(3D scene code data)
◆ ◆ ◆ ◆
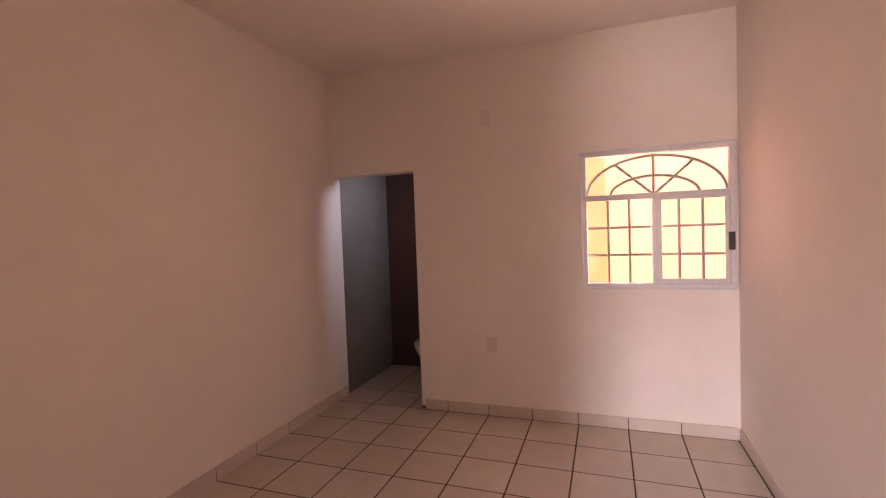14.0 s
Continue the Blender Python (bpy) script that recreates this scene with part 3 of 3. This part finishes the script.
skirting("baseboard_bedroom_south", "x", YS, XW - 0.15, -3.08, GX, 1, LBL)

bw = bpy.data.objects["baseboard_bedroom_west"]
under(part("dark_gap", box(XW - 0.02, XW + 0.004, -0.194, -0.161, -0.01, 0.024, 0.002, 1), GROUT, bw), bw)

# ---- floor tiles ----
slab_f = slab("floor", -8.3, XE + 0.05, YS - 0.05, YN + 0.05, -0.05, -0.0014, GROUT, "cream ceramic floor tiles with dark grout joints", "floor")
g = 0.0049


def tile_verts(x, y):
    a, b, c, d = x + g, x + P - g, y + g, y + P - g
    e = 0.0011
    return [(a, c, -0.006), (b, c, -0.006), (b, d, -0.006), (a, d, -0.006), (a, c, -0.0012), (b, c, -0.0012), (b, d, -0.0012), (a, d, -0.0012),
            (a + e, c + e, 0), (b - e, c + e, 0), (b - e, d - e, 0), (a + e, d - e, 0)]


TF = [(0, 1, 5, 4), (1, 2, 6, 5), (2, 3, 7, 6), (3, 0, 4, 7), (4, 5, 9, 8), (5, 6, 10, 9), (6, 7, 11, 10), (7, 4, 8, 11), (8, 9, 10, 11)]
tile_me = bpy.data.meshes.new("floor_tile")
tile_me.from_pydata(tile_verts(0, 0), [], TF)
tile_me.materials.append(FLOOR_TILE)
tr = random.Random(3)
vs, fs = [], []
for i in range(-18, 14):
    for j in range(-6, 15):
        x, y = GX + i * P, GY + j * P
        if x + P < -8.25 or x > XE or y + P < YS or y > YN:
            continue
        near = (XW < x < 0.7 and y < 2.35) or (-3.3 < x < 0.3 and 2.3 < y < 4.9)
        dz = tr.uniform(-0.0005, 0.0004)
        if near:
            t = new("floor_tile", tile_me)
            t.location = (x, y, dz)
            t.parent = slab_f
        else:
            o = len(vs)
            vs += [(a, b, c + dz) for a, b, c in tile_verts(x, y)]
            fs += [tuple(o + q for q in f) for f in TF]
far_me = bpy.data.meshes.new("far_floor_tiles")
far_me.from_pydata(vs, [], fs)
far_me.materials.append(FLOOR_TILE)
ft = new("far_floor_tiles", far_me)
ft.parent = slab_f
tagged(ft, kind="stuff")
◆ ◆ ◆ ◆
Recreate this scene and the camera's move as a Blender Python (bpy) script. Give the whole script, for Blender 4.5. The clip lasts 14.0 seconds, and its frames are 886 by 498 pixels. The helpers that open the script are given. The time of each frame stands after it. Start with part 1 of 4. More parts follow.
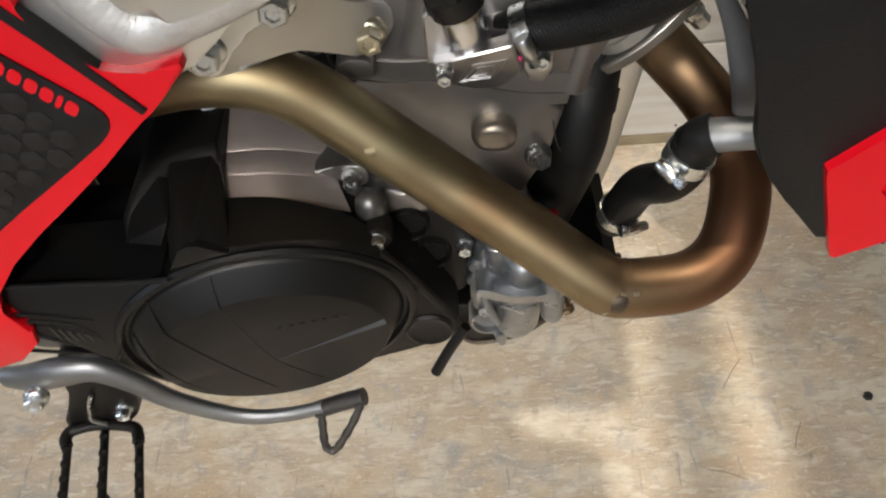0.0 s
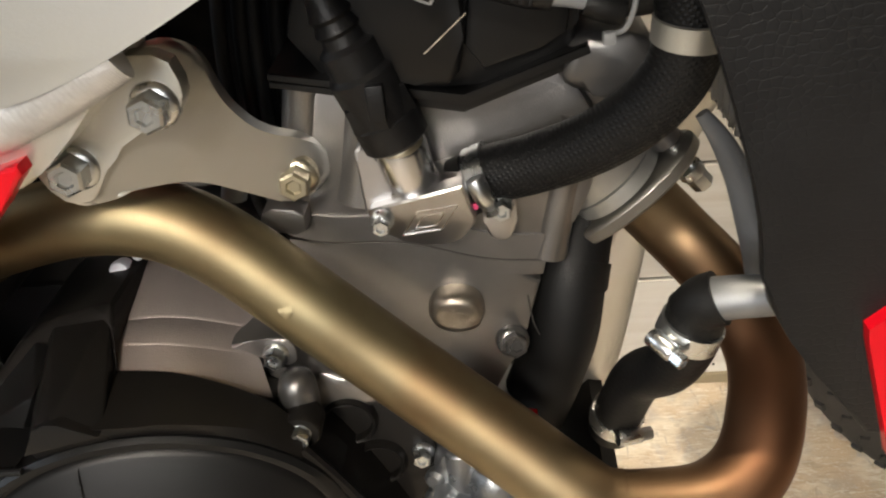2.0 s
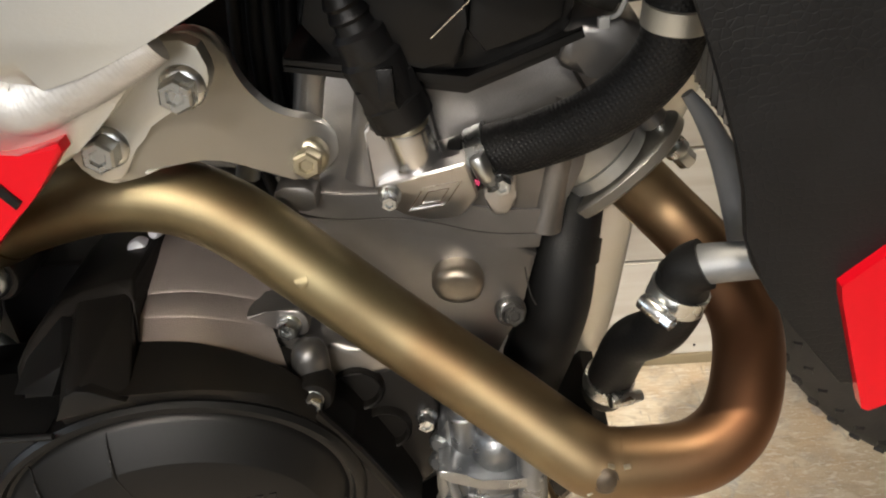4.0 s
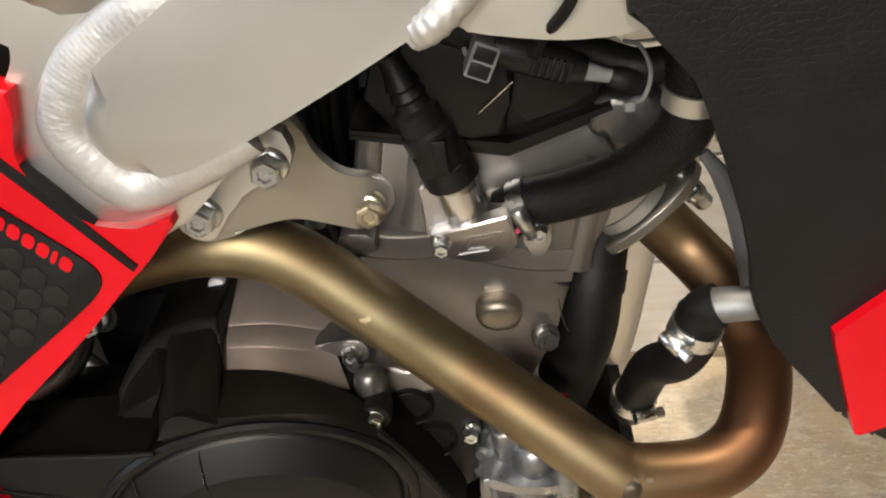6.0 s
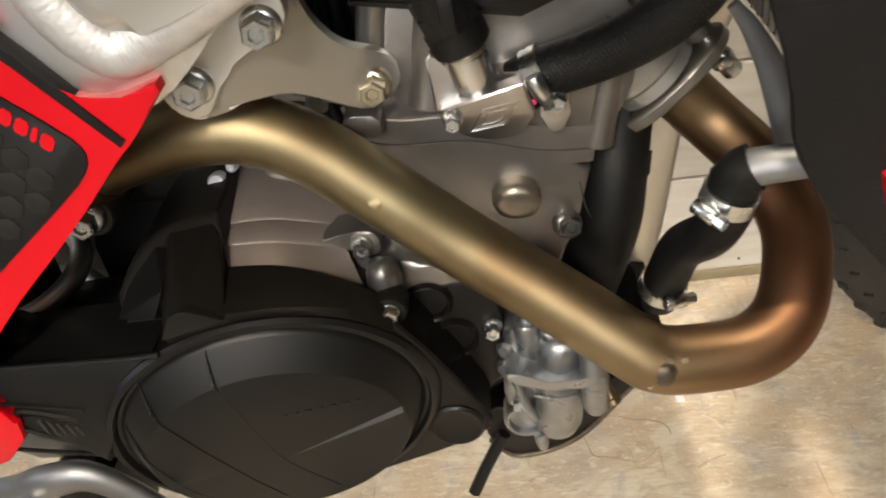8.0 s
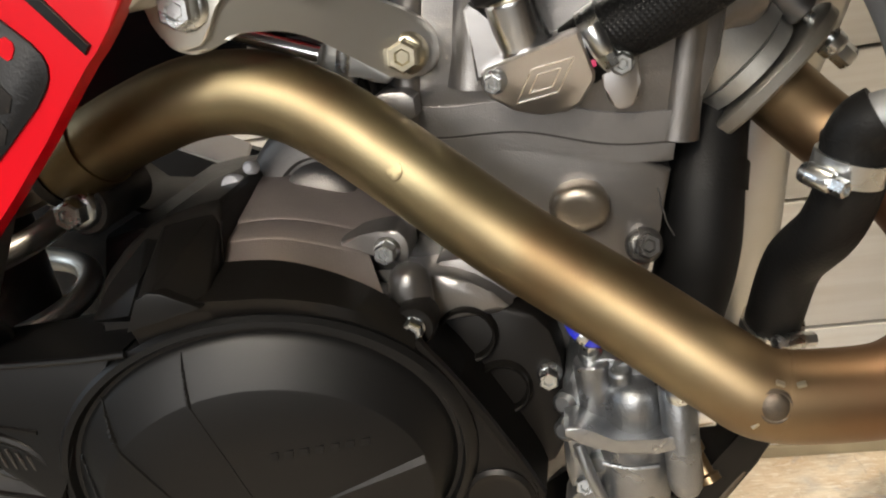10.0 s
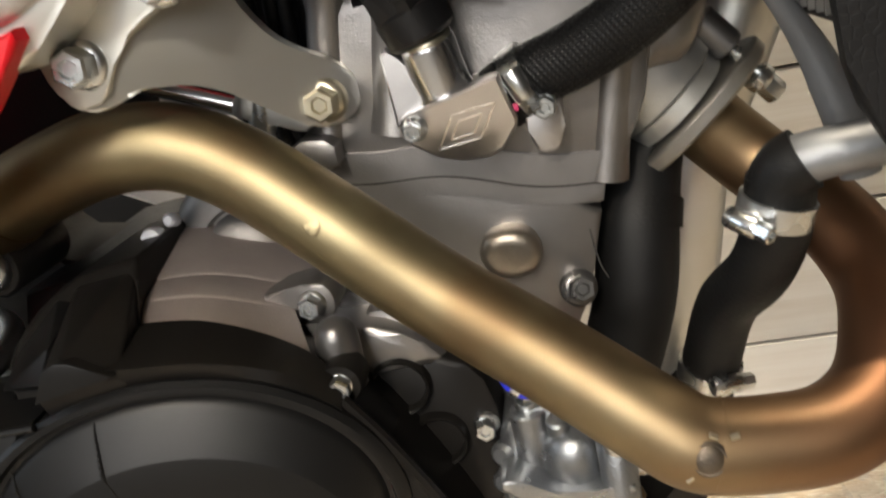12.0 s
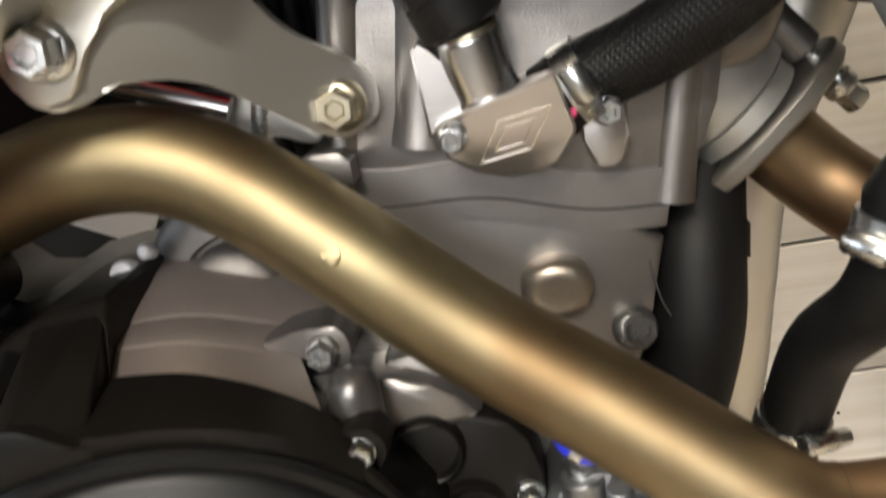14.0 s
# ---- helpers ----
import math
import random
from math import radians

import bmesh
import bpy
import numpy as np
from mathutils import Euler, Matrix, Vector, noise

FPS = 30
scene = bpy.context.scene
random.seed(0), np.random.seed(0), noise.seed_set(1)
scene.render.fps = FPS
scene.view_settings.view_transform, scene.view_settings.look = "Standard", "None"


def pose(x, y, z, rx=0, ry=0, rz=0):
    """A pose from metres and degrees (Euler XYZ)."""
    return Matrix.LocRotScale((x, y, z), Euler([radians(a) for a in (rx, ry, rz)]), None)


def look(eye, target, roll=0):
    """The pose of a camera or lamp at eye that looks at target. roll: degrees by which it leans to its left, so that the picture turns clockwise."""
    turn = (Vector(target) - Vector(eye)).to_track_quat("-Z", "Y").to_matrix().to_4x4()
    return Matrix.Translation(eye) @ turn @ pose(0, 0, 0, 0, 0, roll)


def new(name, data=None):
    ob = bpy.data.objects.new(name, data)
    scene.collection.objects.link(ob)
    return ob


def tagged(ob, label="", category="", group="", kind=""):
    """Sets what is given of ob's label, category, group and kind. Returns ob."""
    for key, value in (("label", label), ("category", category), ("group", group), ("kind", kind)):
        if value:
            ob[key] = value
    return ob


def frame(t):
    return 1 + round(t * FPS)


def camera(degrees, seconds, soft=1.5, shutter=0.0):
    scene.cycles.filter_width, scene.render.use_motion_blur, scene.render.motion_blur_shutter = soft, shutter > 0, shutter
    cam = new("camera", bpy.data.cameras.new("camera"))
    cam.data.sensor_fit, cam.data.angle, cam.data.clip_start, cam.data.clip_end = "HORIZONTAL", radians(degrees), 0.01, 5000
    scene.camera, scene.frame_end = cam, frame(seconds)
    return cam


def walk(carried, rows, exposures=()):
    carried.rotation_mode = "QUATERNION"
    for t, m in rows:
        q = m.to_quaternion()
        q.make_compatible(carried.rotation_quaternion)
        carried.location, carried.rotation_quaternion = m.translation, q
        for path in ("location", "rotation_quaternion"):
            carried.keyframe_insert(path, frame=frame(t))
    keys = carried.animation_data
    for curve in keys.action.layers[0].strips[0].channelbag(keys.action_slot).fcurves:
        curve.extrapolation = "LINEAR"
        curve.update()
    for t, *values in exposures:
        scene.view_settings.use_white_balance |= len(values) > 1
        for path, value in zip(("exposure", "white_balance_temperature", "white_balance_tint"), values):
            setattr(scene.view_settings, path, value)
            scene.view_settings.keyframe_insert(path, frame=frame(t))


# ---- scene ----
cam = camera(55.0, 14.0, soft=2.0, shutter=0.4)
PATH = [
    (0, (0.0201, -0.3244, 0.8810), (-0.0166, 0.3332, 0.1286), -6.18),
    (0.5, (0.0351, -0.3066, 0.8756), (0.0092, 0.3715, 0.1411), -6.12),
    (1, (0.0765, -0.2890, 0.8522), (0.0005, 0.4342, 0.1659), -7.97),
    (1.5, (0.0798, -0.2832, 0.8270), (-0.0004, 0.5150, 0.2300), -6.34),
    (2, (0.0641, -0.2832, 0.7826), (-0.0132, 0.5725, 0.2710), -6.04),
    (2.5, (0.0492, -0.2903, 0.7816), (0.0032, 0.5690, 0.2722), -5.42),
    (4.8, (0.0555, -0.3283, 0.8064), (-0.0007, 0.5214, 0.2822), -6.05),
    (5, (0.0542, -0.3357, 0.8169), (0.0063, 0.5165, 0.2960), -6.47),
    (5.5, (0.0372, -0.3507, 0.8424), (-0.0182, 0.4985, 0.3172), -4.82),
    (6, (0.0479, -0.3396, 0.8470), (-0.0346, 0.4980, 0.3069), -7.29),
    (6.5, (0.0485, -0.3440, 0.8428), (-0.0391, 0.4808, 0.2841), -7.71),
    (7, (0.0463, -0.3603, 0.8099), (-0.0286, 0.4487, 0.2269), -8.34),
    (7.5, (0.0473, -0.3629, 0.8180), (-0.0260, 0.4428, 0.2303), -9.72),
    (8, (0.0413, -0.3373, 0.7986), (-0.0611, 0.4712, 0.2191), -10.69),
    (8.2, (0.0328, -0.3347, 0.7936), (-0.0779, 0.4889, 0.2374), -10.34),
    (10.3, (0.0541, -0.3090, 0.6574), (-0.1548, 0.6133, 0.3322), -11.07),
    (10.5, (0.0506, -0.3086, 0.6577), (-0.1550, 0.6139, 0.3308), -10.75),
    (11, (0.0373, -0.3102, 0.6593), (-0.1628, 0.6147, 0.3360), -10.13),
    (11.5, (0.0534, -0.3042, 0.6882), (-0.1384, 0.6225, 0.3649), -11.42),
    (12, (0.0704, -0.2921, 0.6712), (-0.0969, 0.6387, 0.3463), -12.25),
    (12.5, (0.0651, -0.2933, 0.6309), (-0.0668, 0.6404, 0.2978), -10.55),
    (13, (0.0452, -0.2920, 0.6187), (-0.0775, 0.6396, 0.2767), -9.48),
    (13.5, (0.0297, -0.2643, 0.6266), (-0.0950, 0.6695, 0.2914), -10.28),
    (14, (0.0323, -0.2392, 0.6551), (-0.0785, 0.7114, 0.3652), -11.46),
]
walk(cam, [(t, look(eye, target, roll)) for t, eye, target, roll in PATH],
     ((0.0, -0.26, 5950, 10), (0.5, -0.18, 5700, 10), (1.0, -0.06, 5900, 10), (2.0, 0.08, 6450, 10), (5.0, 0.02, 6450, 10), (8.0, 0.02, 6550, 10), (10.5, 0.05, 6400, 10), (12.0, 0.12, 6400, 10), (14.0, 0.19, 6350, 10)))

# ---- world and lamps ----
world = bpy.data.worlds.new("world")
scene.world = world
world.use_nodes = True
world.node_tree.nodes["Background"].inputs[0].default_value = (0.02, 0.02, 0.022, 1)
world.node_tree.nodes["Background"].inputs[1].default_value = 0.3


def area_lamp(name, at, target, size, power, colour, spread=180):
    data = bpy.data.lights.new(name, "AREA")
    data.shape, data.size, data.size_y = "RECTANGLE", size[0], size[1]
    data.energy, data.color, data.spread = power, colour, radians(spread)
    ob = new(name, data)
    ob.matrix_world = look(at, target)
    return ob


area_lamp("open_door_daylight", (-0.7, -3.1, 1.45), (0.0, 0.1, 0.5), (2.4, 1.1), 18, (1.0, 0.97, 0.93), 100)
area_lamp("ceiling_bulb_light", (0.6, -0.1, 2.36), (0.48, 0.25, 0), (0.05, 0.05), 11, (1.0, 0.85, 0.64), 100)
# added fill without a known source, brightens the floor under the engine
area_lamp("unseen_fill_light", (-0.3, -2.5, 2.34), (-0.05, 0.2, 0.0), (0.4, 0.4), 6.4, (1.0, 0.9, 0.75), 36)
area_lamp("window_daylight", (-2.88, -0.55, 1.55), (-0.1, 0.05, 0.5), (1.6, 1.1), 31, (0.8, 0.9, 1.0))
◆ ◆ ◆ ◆
### What is being asked:
Where a line of the entries contains the word "curve", copy that line.

### Solution below:
    for curve in keys.action.layers[0].strips[0].channelbag(keys.action_slot).fcurves:
        curve.extrapolation = "LINEAR"
        curve.update()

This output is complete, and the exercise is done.